I asked my brother to order me one and then discovered that in August they were releasing a few of their products with WiFi controls! As a life-long computer geek, and an all-winter BBQer, I was interested. So mid-August, I got my smoker and started experimenting.
After lots of hot dogs, sausages, bratwurst and one brisket (too much mustard somehow), I had my first big failure: hamburgers cooked at the same time as brats. The brats were 190 degrees and the burgers, which looked done, were still raw in the middle. I had family over and was embarrassed. I tried again the next day with my newfound knowledge and made possibly the best burgers of my life.
Then it got real: I went turkey-shopping. But in late August, I couldn't find any whole turkeys. I bought two large turkey breasts and got to work.
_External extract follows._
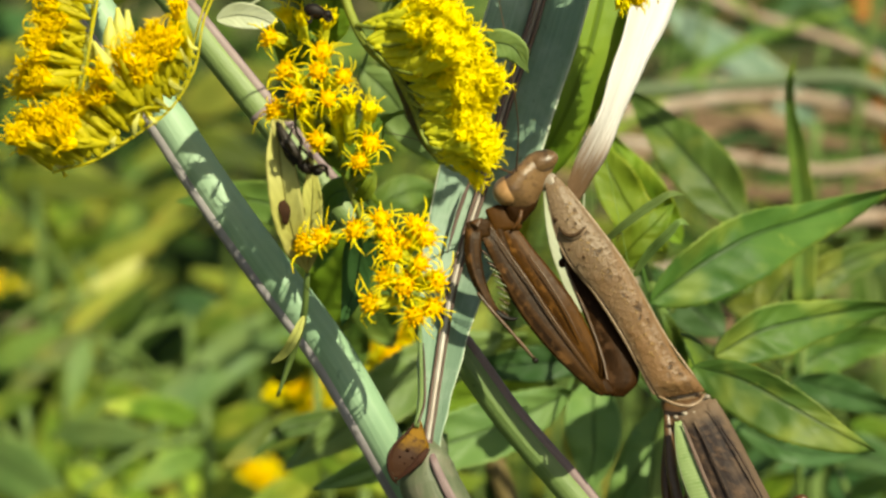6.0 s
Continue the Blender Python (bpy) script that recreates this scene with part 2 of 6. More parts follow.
M["olive"] = streak_material("olive_stem", (0.085, 0.06, 0.02), (0.14, 0.1, 0.03), (0.2, 0.14, 0.05), 0.7, 20)
M["stem"] = streak_material("green_stem", (0.07, 0.12, 0.024), (0.12, 0.18, 0.04), (0.2, 0.24, 0.07), 0.6, 20)
M["ray"] = skin_material("ray_floret", (0.87, 0.71, 0.014), (0.88, 0.77, 0.03), (0.86, 0.61, 0.008), 0.65, 900, 0.12, 0, 0.2, 0.25)
M["ray_gold"] = skin_material("ripe_ray_floret", (0.87, 0.61, 0.008), (0.88, 0.69, 0.014), (0.82, 0.48, 0.005), 0.65, 900, 0.12, 0, 0.2, 0.35)
M["disc"] = skin_material("disc_floret", (0.84, 0.46, 0.006), (0.86, 0.56, 0.01), (0.76, 0.34, 0.004), 0.65, 1500, 0.12, 0, 0.4, 0.25)
M["cup"] = skin_material("involucre", (0.66, 0.64, 0.03), (0.76, 0.74, 0.05), (0.5, 0.54, 0.03), 0.55, 900, 0.3, 0, 0.3, 0.45)
M["cup_gold"] = skin_material("ripe_involucre", (0.54, 0.48, 0.018), (0.66, 0.58, 0.028), (0.4, 0.37, 0.014), 0.5, 900, 0.25, 0, 0.3, 0.5)
M["bud"] = skin_material("flower_bud", (0.62, 0.6, 0.12), (0.72, 0.68, 0.2), (0.45, 0.45, 0.06), 0.55, 900, 0.35, 0, 0.3, 0.3)
M["pedicel"] = skin_material("flower_stalk", (0.2, 0.24, 0.035), (0.3, 0.33, 0.05), (0.13, 0.17, 0.022), 0.6, 600, 0.3, 0, 0.3, 0.2)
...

I tried one just slow smoked and it was okay, then I read about brining them and my second was incredible! The stuff of legends!.Only challenge was the skin. It was rubbery, uncuttable and uneatable. As a fat guy, I value the skin above all else. I've made 6 turkey breasts since and have tried a host of things: temperature variations, butter inside and outside the skin, different brines, super-hot cycle (400 degrees) at the end of the cooking cycle. All to no avail.
While reading a post on TheBlaze this week, I posted that smoked turkey was my favorite option between 1)cooked and 2)fried. Then I requested tips from other turkey-smokers about the skin. One of the users referred me to this site. And here I am, on a quest for answers! One answer, actually (for now).
HOW THE HELL DO I SMOKE A TURKEY SO THAT THE SKIN IS AWESOME TOO?